Despite their characters both being different in ways, they still seem like great pals and it’s no wonder why these two have teamed-up together so much since this movie came out. Their chemistry is very believable in the way that they are able to goof off of one another, without taking much offense, and also how they were able to speak so candidly about their true feelings for one another.

They love each other like most dudes in most bromances should, but when is that considered “too much”? That’s the answer I continued to hear ringing throughout my head the whole movie and it’s a point that the movie touches on in a smart, but sensual way as well. Homophobes. be warned.

However, the one that really walks away with this movie and with these guy’s souls is Maribel Verdú, the wife that they pick up along for the ride. Not only is she the best character out of the whole bunch, but also the best performance in the way that she is able to do a total 180 with her character, and keep us guessing what she’s really up to. We know she just wants to get away from her married-life at home, and we know that she wants to be a little wacky and wild, but what else does she want to do?
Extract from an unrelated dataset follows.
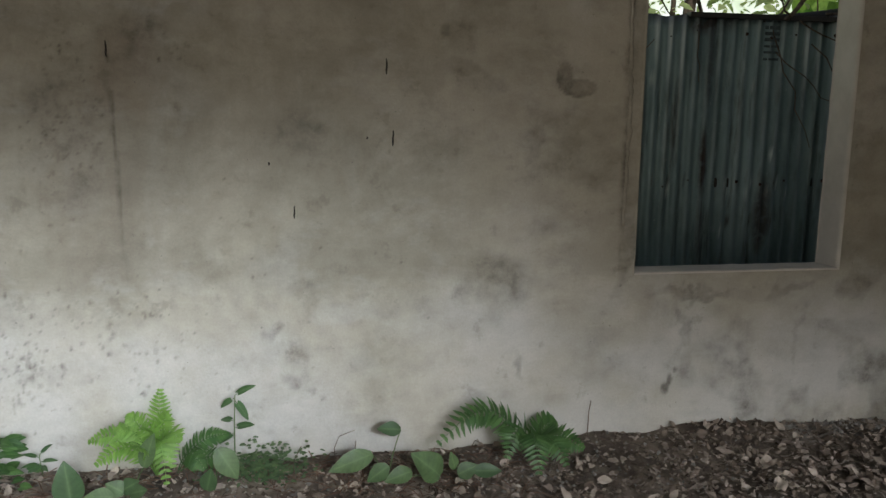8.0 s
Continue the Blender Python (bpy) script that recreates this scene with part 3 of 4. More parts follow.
def roof_sheets():
    """Ribbed zinc roofing that rises away from the window wall, ribs running up the slope, with open eaves."""
    pitch, rib, foot, high = 0.1975, 0.012, 0.024, 0.040
    xs, hs = [], []
    x = -0.7325
    while x < EAST + 0.62:
        for dx, h in ((0.0, 0.0), (foot - rib, high), (foot + rib, high), (2 * foot, 0.0), (0.5 * pitch + foot, 0.0), (0.5 * pitch + foot + 0.006, 0.004), (0.5 * pitch + foot + 0.012, 0.0)):
            xs.append(x + dx)
            hs.append(h)
        x += pitch
    holes = fleck_holes(xs, hs)
    cuts = sorted({q for hx, _, r in holes for q in (hx - r, hx + r)})
    hs = list(np.interp(cuts, xs, hs)) + hs
    xs = cuts + xs
    order = sorted(range(len(xs)), key=lambda i: xs[i])
    xs, hs = [xs[i] for i in order], [hs[i] for i in order]
    ys = sorted({0.55, 0.2, -0.4, -1.2, -2.0, -2.8, -3.6, -4.4, SOUTH - 0.6} | {q for _, hy, r in holes for q in (hy - r, hy + r)}, reverse=True)
    verts, faces = [], []
    for lift in (0.0, 0.0012):
        for xx, h in zip(xs, hs):
            for y in ys:
                sag = 0.004 * noise.noise(Vector((xx * 1.3, y * 0.8, 0)))
                verts.append((xx, y, sheet_z(y) + h + sag + lift))
    n, m = len(xs), len(ys)
    for s in (0, 1):
        for i in range(n - 1):
            for j in range(m - 1):
                cx, cy = (xs[i] + xs[i + 1]) / 2, (ys[j] + ys[j + 1]) / 2
                if any(abs(cx - hx) < r and abs(cy - hy) < r for hx, hy, r in holes):
                    continue
                q = [s * n * m + i * m + j, s * n * m + (i + 1) * m + j, s * n * m + (i + 1) * m + j + 1, s * n * m + i * m + j + 1]
                faces.append(q if s == 0 else q[::-1])
    return mesh_of("ceiling", verts, faces, ROOF_ZINC)


ceiling = tagged(part("ceiling", roof_sheets(), ROOF_ZINC, None), "bare ribbed zinc roofing sheets on black steel framing", "ceiling", kind="structure")


def beam(name, a, b, wide, high, label):
    """A black steel hollow section from a to b, its top against the sheet."""
    a, b = Vector(a), Vector(b)
    d = (b - a).normalized()
    side = d.cross(Vector((0, 0, 1))).normalized()
    up = side.cross(d)
    bm = bmesh.new()
    made = bmesh.ops.create_cube(bm, size=1.0)["verts"]
    for v in made:
        v.co = a.lerp(b, v.co.x + 0.5) + side * v.co.y * wide + up * (v.co.z - 0.5) * high
    bmesh.ops.bevel(bm, geom=list(bm.edges), offset=0.006, segments=2, affect="EDGES")
    return tagged(part(name, bm, BLACK_STEEL, None), label, "roof beam", "steel roof framing")


for x in (2.02, 4.26):
    beam("roof_rafter", (x, 0.4, sheet_z(0.4) - 0.002), (x, SOUTH - 0.1, sheet_z(SOUTH - 0.1) - 0.002), 0.075, 0.093, "black steel roof rafter bearing on the plastered wall")
for y in (-1.22, -2.79, -4.3):
    beam("roof_purlin", (-0.4, y, sheet_z(y) - 0.002), (EAST + 0.4, y, sheet_z(y) - 0.002), 0.06, 0.088, "black steel roof purlin carrying zinc sheets")


# ---- ground ----
def ground_height(x, y):
    bank = (0.045 + 0.02 * np.exp(-((x - 3.3) / 0.6) ** 2) - 0.02 * np.clip(x - 3.8, 0, 1)) * np.exp(-((y + 0.02) / 0.16) ** 2) + 0.02 * np.exp(-((EAST - x) / 0.14) ** 2) * (y < 0.2) + 0.05 * np.exp(-(x / 0.2) ** 2) * (y < 0.2)
    inside = ((x > -0.3) & (x < EAST + 0.3) & (y < 0.3) & (y > SOUTH - 1)).astype(float)
    lumps = (value_noise(x, y, 1.4, 5) - 0.5) * 0.06 + (value_noise(x + 8, y, 9.0, 4) - 0.5) * 0.035
    return -0.02 + bank * inside * (0.6 + 0.8 * value_noise(x, y, 4.0)) + lumps * np.clip(inside + 0.4, 0, 1)


def ground_mesh():
    xs = np.concatenate([[-2500, -400, -80, -25, -8, -3], steps(-0.5, EAST + 0.4, gap=0.028), [8, 11, 25, 80, 400, 2500]])
    ys = np.concatenate([[-2500, -400, -80, -25, -10, -6], steps(-4.9, -3.4, gap=0.12), steps(-3.35, 0.3, gap=0.028), [0.7, 1.3, 2, 4, 9, 25, 80, 400, 2500]])
    x, y = np.meshgrid(xs, ys, indexing="ij")
    z = ground_height(x, y)
    pale = np.maximum(np.exp(-((y + 0.02) / 0.10) ** 2) * (x > 3.9) * (y < 0.2), np.exp(-((EAST - x) / 0.16) ** 2) * (y < 0))
    pale = np.maximum(pale, np.exp(-(x / 0.22) ** 2) * (y < 0) * (y > -1.5)) * np.clip(value_noise(x, y, 3.0) * 2 - 0.4, 0, 1)
    m = len(ys)
    faces = [(i * m + j, (i + 1) * m + j, (i + 1) * m + j + 1, i * m + j + 1) for i in range(len(xs) - 1) for j in range(m - 1)]
    return mesh_of("ground", np.stack([x.ravel(), y.ravel(), z.ravel()], 1), faces, SOIL, True, pale=pale.ravel())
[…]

There’s always these intriguing questions that linger in our minds about her and they’re worth it, because this character has us believe her every step. She’s honest in the way that she looks at her life, but also in the way that she looks at their lives as well, and makes them wonder what it is that they could and should do to be the best that they can be. She’s like a mother to them, in a way. A very incestuous one at that, but you get my drift. Great performances, all around.

Consensus: The steamy sex scenes in this movie may detract some people’s minds from the real beauty and sadness inside Y Tu Mamá También that is not only a postcard for the back-alleys of Mexico, but also a love-letter to what it’s like to be living wild and crazy in the Summer, but realize it won’t last forever. Sort of like sex. See what I did there?